Là réside la réponse globale qui est la mienne. Ne votons plus pour une personne, mais pour des idées. La démocratie numérique peut nous permettre de décider nous-mêmes des lois, et d’un programme. Les mouvements politiques, dont le parti communiste et la France Insoumise font bien voter leurs adhérents sur les priorités politiques et sur les mesures à mettre en place en premier … Pourquoi ne votons-nous pas directement pour des mesures, des projets concrets plutôt que pour des hommes, qui par leur nature intrinsèque sont naturellement imparfaits ?
Sachez que « rien n’est plus puissant qu’une idée dont l’heure est venue », disait Victor Hugo. Précurseur, c’est bien le siècle des idées qu’il nous faudra mettre en place maintenant. La 6ème République, son dégagisme total, et l’aspiration aux idées est la seule chance de notre démocratie, car elle redonne le pouvoir au peuple, tout le pouvoir, sans illusion, ni désillusion possible pour lui.
Enfin, la deuxième analyse est écologique.

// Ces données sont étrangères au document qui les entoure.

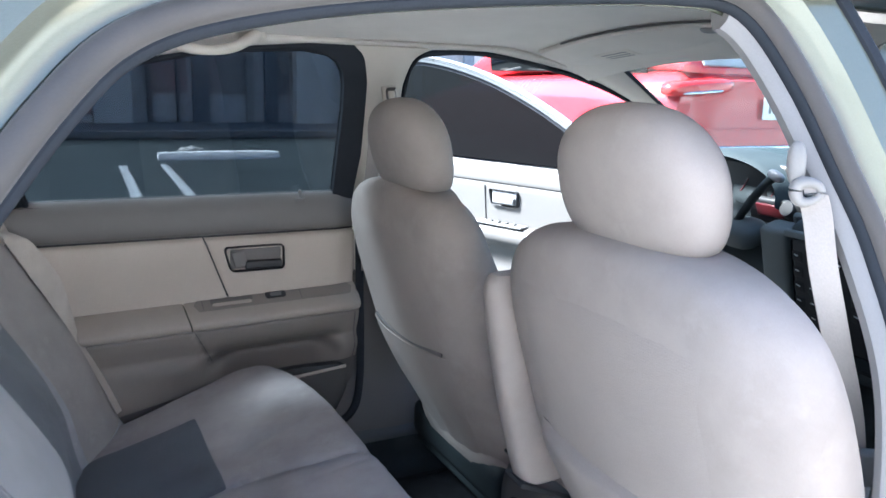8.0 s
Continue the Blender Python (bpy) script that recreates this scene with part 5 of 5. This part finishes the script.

Les citoyens ne sont pas prêts à sacrifier le social et l’économie pour l’écologie. L’écologie n’est pas un principe, une étiquette qui veut dire que le monde est beau, le produit est bon, et la vie « feel good ». Non, l’écologie est une réalisation concrète qui suppose, comme le montre les cercles concentriques du développement durable, une prise en compte sociale, économique, et écologique. L’écologie ne peut pas être une étiquette, un simple label. Elle doit être totale et collective. Elle doit être choisie librement par son peuple, et forger des espoirs nouveaux : de l’emploi, de la justice sociale, de l’égalité devant la loi, de nouveaux droits ! Elle ne peut pas être qu’un simple logo qui fait bander l’électorat bobo, qui ne sait plus quoi faire pour rajouter 50 mètres de piste cyclable pour des vélos électriques aux batteries au lithium, et rajouter une énième épicerie bio qui importe des produits de Chine et du Guatemala… L’écologie doit être concrète et utile, positive pour chacun et pour tous !
Voilà, mon humble vision de la situation… Elle n’est pas exhaustive mais là se forge les deux analyses que je voulais mettre en exergue, et dont la lecture je l’espère vous invitera à passer à l’action, pour une écologie populaire et une sixième république des idées.